··· EXERCISE INPUT

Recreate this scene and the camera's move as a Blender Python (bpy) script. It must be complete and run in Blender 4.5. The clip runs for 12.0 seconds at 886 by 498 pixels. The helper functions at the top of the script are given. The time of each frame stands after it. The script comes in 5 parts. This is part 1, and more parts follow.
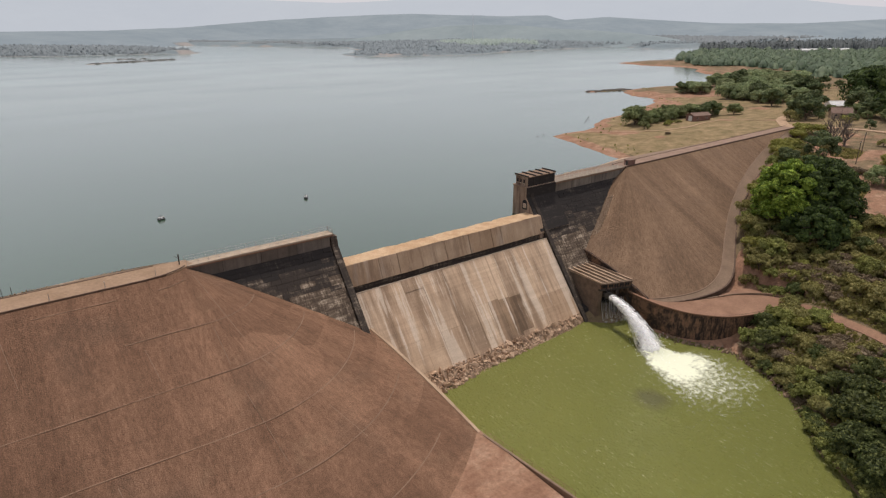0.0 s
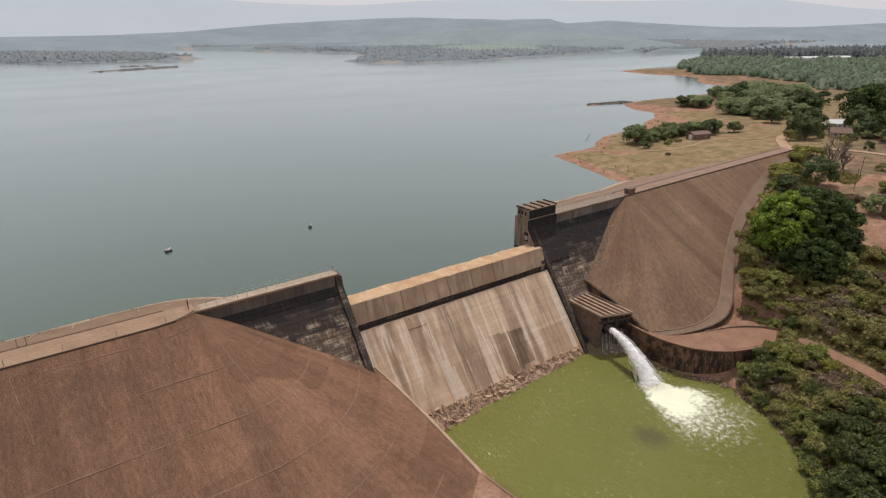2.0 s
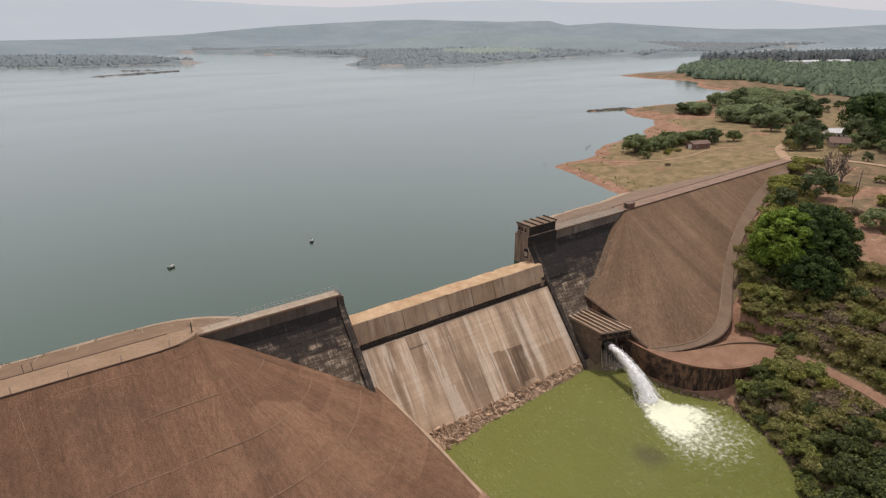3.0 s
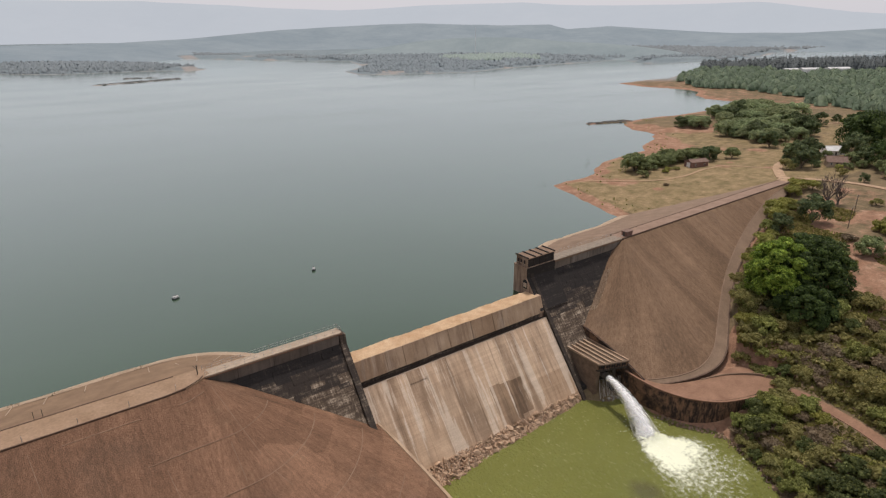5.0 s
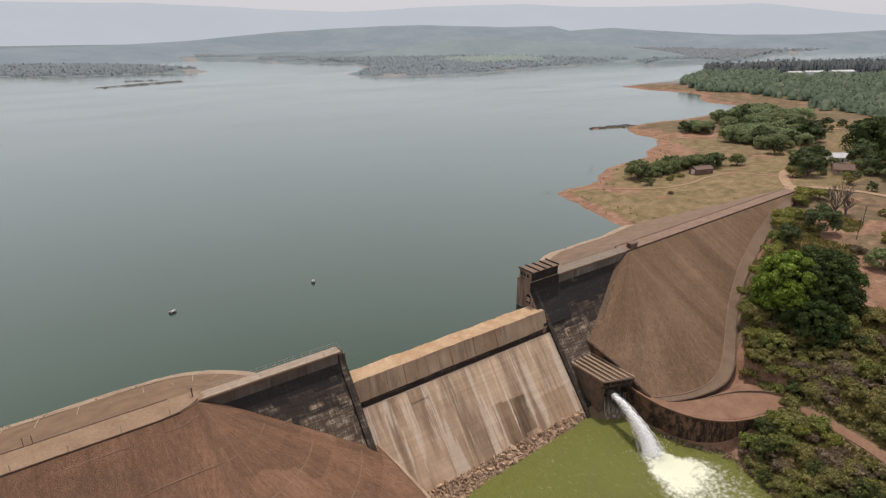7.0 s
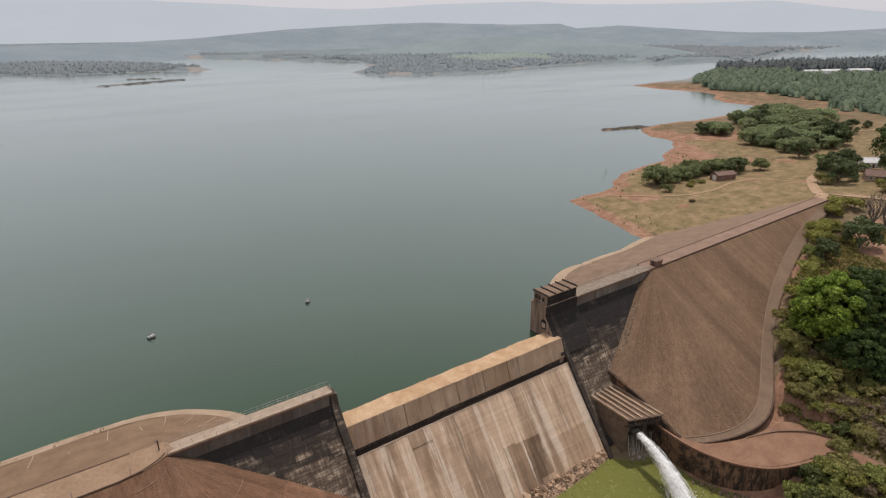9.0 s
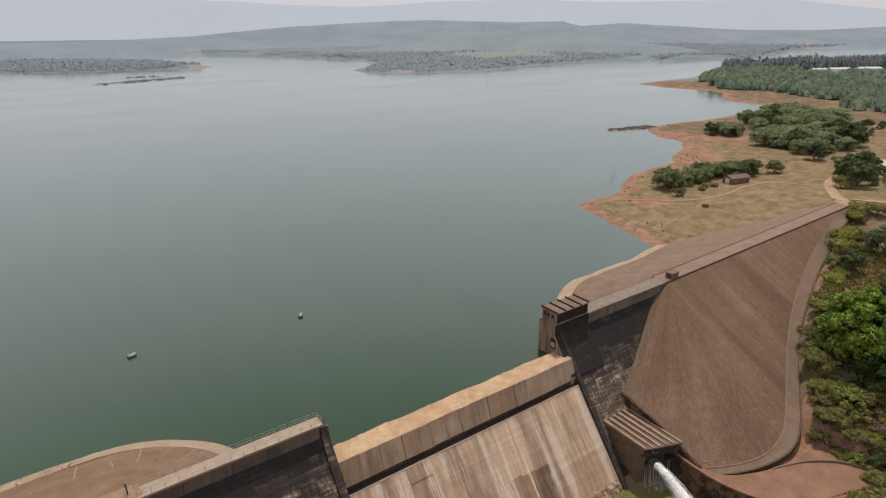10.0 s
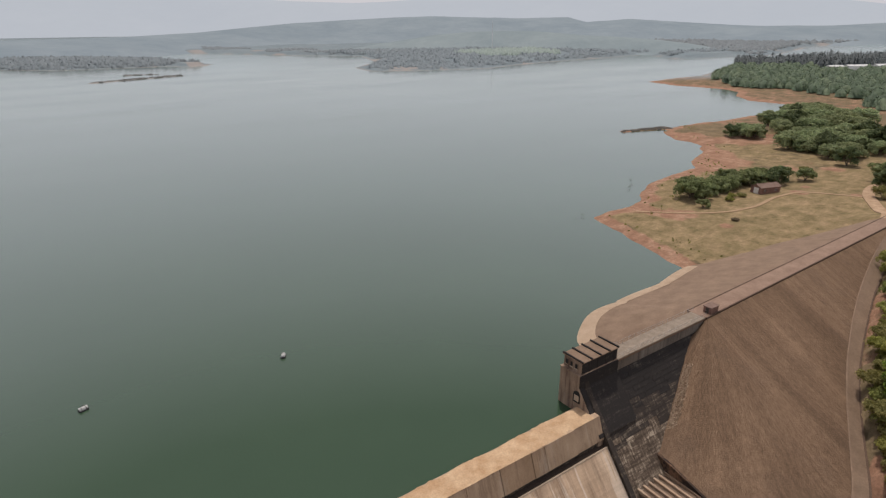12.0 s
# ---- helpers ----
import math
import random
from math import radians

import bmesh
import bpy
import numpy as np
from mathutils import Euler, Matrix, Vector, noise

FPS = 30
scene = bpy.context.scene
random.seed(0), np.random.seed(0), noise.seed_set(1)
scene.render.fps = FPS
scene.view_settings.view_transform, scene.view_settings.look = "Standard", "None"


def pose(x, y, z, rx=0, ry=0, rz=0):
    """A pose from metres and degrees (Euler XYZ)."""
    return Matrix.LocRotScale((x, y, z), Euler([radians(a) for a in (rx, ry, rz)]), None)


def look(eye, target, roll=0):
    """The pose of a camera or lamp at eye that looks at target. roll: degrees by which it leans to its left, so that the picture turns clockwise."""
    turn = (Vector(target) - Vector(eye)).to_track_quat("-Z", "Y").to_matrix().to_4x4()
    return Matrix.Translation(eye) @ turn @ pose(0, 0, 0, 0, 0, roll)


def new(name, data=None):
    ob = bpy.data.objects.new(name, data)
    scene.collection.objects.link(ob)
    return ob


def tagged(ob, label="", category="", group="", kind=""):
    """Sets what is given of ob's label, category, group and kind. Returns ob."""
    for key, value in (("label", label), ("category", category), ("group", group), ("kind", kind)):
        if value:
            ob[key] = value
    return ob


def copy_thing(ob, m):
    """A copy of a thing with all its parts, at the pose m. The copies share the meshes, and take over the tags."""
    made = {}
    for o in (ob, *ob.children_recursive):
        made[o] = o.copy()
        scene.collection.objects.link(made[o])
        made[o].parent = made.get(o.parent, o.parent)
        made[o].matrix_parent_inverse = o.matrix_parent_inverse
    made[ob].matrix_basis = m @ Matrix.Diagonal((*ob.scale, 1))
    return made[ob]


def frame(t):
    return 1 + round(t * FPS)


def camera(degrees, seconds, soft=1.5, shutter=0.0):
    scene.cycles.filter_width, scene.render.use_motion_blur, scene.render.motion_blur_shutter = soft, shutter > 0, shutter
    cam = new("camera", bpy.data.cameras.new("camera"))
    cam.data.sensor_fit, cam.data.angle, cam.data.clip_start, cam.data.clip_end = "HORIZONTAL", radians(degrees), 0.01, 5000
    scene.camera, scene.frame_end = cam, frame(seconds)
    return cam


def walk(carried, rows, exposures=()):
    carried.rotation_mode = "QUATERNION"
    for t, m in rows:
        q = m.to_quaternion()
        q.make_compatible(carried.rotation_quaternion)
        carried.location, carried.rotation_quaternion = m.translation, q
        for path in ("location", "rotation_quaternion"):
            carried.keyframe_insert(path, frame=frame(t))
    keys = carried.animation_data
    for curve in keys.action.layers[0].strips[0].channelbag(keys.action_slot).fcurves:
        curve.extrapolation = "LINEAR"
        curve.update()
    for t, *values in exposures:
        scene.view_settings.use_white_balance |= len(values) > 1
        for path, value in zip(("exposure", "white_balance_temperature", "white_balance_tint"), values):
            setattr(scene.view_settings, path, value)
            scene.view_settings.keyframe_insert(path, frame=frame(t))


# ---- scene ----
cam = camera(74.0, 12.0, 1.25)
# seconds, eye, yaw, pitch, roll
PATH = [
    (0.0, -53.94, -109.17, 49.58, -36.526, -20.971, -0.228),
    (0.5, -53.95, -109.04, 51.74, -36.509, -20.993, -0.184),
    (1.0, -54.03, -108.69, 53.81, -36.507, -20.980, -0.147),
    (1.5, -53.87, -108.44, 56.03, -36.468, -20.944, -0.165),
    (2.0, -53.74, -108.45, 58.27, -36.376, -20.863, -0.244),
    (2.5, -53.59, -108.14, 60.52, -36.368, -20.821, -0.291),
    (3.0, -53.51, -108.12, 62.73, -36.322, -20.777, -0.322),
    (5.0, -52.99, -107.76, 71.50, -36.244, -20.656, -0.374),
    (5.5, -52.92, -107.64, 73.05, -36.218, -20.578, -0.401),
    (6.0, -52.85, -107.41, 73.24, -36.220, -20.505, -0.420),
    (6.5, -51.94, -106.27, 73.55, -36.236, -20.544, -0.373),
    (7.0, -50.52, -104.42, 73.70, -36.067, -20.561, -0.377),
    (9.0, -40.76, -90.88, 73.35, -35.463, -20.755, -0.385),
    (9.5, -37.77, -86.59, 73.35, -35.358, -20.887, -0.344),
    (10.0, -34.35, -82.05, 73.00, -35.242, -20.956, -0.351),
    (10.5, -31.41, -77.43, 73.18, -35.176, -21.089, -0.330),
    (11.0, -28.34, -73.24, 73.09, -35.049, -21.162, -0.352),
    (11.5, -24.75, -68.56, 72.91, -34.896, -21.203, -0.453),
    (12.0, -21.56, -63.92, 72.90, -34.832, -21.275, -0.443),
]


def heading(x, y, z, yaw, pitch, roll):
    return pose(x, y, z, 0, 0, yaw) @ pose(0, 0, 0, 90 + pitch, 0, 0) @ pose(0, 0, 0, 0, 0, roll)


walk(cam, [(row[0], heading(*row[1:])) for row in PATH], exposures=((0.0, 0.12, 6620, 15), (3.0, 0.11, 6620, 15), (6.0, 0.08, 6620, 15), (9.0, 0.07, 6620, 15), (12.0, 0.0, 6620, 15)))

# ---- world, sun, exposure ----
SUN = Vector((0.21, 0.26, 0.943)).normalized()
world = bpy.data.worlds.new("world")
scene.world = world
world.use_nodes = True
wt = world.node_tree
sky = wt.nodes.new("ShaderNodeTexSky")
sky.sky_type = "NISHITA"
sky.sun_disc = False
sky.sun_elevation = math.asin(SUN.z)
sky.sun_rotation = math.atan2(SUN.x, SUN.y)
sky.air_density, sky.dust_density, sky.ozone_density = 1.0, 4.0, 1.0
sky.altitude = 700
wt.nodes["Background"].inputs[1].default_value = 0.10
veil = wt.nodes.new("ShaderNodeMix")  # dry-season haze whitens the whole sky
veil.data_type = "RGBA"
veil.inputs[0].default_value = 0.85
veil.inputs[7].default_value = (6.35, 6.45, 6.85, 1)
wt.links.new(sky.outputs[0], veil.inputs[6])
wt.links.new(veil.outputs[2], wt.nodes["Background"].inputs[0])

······
··· EXERCISE INPUT

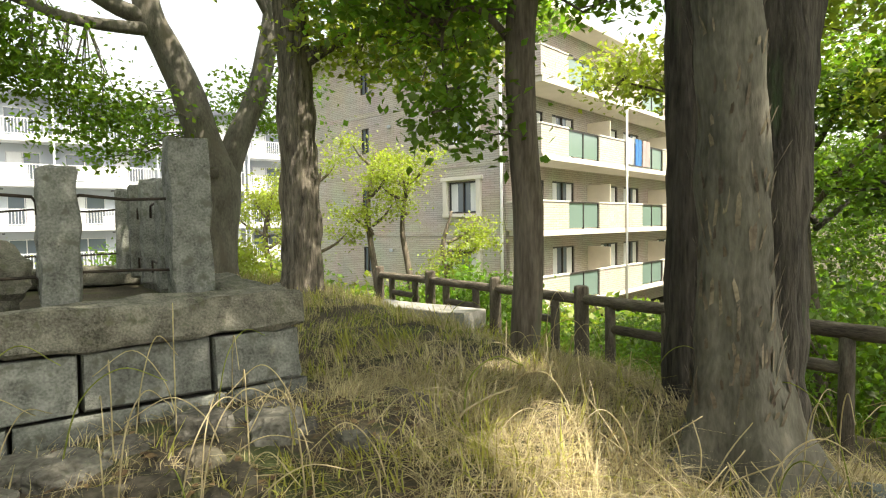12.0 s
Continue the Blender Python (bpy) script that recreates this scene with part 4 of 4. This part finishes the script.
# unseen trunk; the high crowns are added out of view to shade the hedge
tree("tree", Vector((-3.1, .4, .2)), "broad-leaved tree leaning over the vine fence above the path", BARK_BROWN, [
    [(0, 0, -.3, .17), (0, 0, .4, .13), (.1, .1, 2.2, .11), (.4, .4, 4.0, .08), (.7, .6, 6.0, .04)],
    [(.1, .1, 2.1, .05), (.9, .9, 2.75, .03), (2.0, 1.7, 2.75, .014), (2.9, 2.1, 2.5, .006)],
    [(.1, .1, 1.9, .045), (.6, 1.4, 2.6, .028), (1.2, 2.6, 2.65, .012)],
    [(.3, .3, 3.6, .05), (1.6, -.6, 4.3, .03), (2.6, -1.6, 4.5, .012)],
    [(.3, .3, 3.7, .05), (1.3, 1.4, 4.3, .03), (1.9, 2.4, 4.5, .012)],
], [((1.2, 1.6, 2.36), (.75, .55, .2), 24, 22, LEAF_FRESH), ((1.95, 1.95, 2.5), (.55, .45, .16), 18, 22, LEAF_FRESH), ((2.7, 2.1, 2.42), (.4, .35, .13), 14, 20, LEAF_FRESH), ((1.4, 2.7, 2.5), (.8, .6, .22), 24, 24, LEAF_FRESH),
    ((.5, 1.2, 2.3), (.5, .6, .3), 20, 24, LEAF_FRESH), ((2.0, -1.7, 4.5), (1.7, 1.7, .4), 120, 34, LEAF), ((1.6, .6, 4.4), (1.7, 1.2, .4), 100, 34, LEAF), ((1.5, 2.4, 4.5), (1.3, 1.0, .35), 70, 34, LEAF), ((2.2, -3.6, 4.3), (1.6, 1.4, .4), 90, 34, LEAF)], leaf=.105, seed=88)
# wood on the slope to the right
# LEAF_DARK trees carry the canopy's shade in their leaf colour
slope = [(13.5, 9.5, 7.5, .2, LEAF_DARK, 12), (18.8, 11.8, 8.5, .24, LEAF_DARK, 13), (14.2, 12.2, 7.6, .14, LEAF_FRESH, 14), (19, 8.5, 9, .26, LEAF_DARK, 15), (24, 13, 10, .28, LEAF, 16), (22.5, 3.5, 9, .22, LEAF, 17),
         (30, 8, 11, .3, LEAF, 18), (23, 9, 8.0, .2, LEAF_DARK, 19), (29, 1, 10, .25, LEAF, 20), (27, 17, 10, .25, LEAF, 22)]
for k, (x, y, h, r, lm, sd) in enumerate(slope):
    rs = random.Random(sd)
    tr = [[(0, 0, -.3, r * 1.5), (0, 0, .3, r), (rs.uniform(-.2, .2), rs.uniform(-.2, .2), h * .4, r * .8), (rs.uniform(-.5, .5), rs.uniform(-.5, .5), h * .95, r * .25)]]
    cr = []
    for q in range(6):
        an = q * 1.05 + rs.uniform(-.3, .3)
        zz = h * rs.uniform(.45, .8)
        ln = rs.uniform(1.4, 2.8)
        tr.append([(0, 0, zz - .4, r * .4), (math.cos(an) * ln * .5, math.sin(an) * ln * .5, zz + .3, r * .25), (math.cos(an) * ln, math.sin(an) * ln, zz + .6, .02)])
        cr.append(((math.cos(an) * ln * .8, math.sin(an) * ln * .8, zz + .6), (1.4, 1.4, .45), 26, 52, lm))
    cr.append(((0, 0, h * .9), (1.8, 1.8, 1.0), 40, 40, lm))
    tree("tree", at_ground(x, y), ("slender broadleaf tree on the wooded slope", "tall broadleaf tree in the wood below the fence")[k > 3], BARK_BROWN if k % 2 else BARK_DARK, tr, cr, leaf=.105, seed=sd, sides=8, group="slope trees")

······

WRITTEN TASK: Write out every line from the entries where "rows" appears.

TASK SOLUTION:
def walk(carried, rows, exposures=()):
    for t, m in rows:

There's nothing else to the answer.